Present: Bonnie Bona, Jean Carlberg, Tony Derezinski, Diane Giannola, Eric Mahler, Evan Pratt, Kirk Westphal, Wendy Woods.

Absent: Erica Briggs.

Next regular meeting: The planning commission has canceled its April 21 meeting because no projects are ready to come forward. Its next regular meeting will be on Tuesday, May 3, 2011 at 7 p.m. in the city hall second-floor council chambers, 301 N. Huron St., Ann Arbor. [confirm date]


  1. By Tom Whitaker
    April 9, 2011 at 6:49 pm | permalink

    I’m glad to see this finally getting through the approval process and moving forward to Council. Two relatively simple changes that I’d like to see Council consider:

    1. While the make-up of the board is well specified in that it SHALL be made up of architects and other professionals (as it should), the first part states that it is to be made up of those with an “interest” in design, etc.

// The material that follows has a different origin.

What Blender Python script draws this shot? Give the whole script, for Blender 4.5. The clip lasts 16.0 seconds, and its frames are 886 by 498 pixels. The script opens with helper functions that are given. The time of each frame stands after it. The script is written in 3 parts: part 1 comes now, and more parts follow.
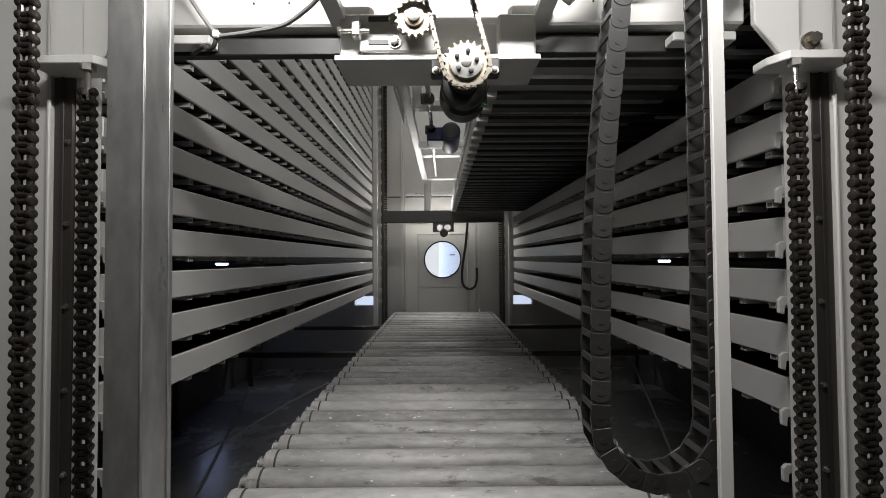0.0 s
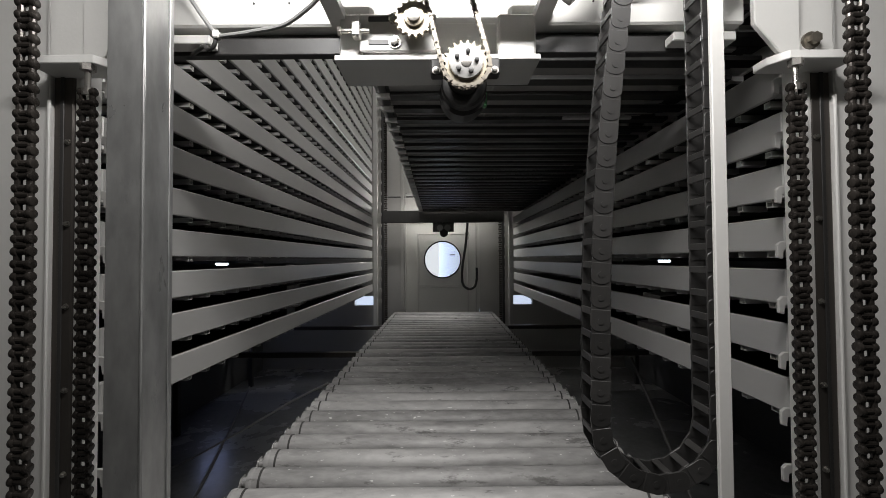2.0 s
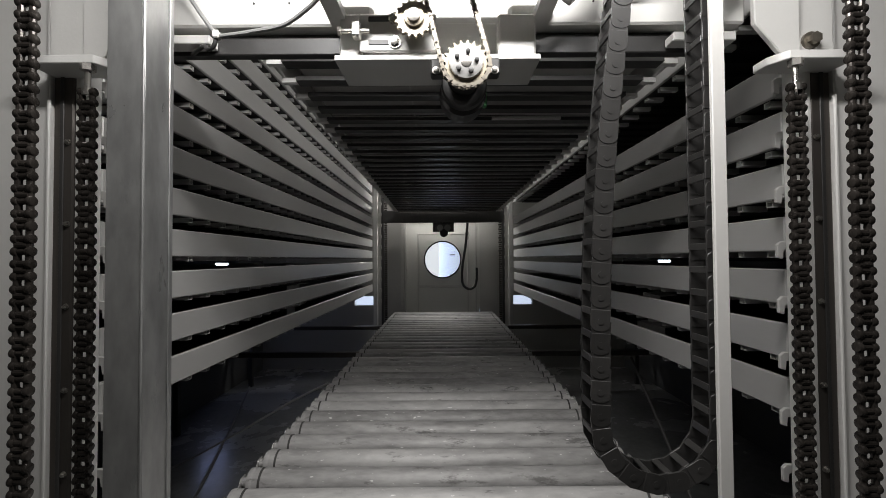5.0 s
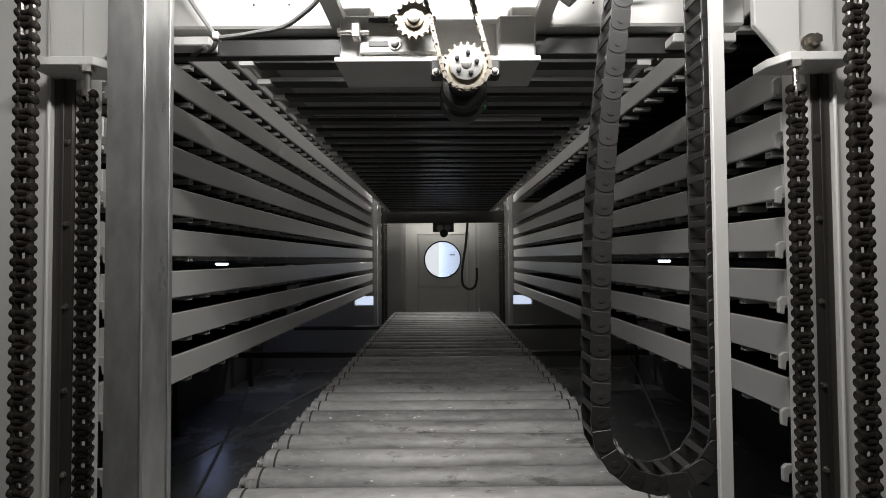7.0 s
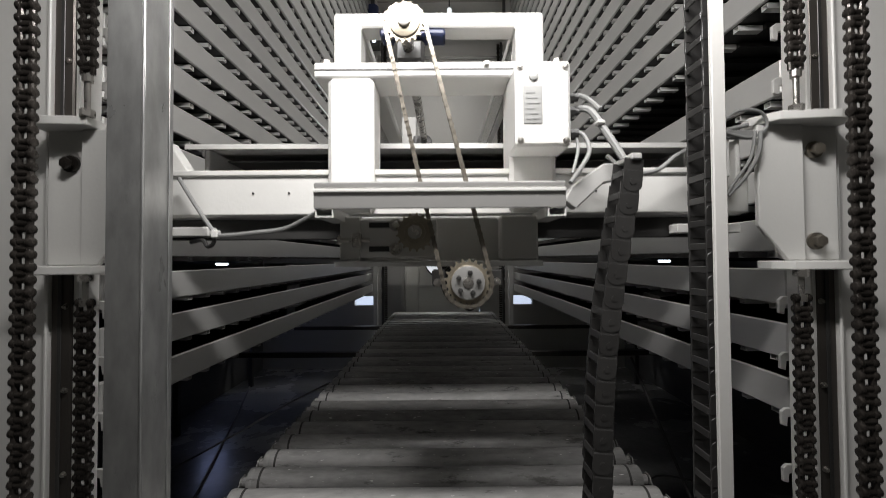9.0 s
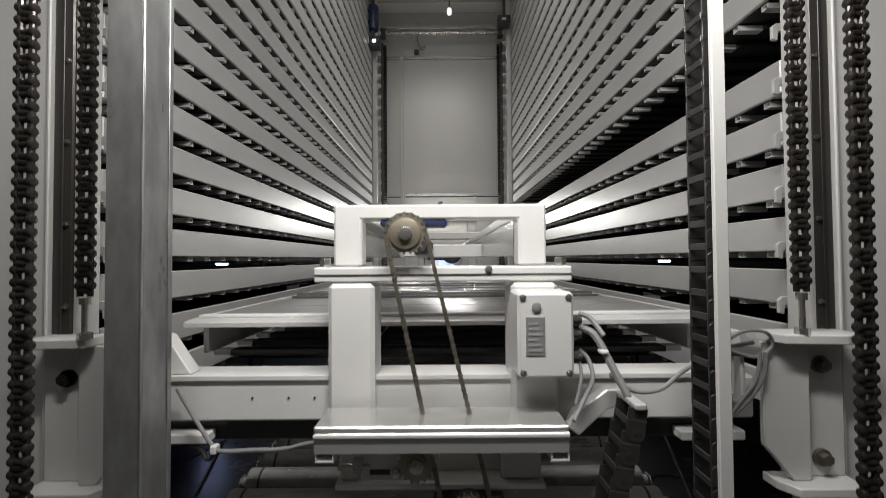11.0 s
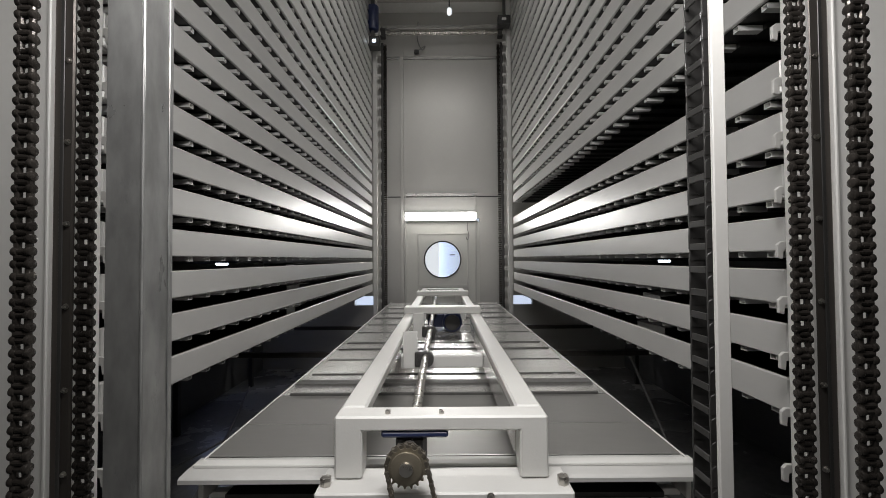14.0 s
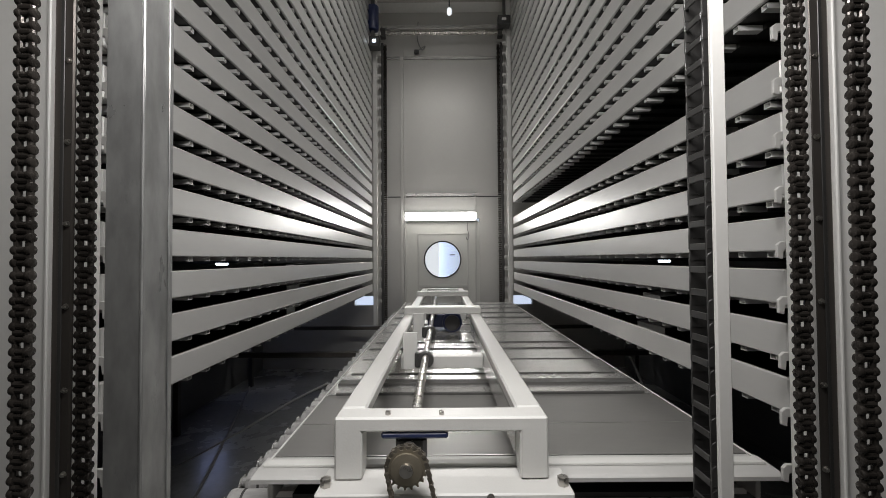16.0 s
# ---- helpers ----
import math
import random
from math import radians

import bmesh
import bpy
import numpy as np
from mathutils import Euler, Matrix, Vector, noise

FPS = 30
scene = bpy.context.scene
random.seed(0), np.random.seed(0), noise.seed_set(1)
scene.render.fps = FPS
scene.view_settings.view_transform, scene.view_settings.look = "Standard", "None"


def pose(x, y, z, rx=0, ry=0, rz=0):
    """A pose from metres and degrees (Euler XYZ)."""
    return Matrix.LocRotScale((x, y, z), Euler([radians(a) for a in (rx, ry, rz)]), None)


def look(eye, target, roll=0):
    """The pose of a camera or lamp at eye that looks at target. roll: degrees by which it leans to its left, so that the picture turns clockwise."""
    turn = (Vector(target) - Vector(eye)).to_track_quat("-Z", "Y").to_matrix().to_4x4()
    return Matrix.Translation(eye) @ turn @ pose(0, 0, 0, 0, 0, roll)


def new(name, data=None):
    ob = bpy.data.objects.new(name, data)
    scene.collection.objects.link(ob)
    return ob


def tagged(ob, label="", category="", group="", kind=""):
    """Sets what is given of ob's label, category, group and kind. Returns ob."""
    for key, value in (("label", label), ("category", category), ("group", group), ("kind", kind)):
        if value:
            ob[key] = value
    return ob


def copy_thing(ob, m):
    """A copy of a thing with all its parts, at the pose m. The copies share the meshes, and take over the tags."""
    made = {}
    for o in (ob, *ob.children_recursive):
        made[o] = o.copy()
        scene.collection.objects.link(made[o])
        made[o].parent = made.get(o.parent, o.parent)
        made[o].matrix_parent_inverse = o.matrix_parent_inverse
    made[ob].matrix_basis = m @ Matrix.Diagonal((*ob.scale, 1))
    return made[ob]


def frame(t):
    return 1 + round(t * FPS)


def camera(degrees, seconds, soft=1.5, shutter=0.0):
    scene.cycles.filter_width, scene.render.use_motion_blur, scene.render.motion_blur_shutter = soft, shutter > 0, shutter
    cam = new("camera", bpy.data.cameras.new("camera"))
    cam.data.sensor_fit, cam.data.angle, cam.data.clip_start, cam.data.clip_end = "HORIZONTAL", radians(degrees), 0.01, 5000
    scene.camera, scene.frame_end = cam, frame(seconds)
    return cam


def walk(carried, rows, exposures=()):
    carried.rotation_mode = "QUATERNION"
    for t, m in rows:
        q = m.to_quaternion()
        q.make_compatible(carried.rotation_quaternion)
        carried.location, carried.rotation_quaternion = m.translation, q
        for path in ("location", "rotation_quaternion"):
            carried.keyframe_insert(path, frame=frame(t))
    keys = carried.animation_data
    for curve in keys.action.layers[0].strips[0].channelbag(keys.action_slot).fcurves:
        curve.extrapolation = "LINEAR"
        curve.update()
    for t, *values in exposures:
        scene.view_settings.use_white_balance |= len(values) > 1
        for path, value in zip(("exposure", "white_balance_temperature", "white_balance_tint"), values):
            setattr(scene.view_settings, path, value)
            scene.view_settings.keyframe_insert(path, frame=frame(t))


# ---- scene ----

Certainly design and development professionals have an interest, but too often this term gets interpreted as including those who are merely “interested” in the topic. The result has been some very questionable appointments of political friends to City commissions who were wholly unqualified. I hope Council will replace the term “interest” with something a bit more compatible with the second part–like “stake” or “professional interest.”

    2. Since the design review board will issue a report BEFORE the public participation meeting, it ought to be required that the petitioner have the findings of this report available at that meeting so the public can see exactly where the petitioner is following the review board’s recommendations, and where he is not.

  2. April 11, 2011 at 10:12 am | permalink

    The real planning problem in Ann Arbor is that there isn’t any. This leaves the DDA and City Council in charge and their approach to planning is to proceed one parcel at a time, which results, inevitably, in incoherence and dissatisfaction. Similarly, design guidelines for individual buildings are essentially irrelevant; if there were a formula for good building design, we’d already be using it.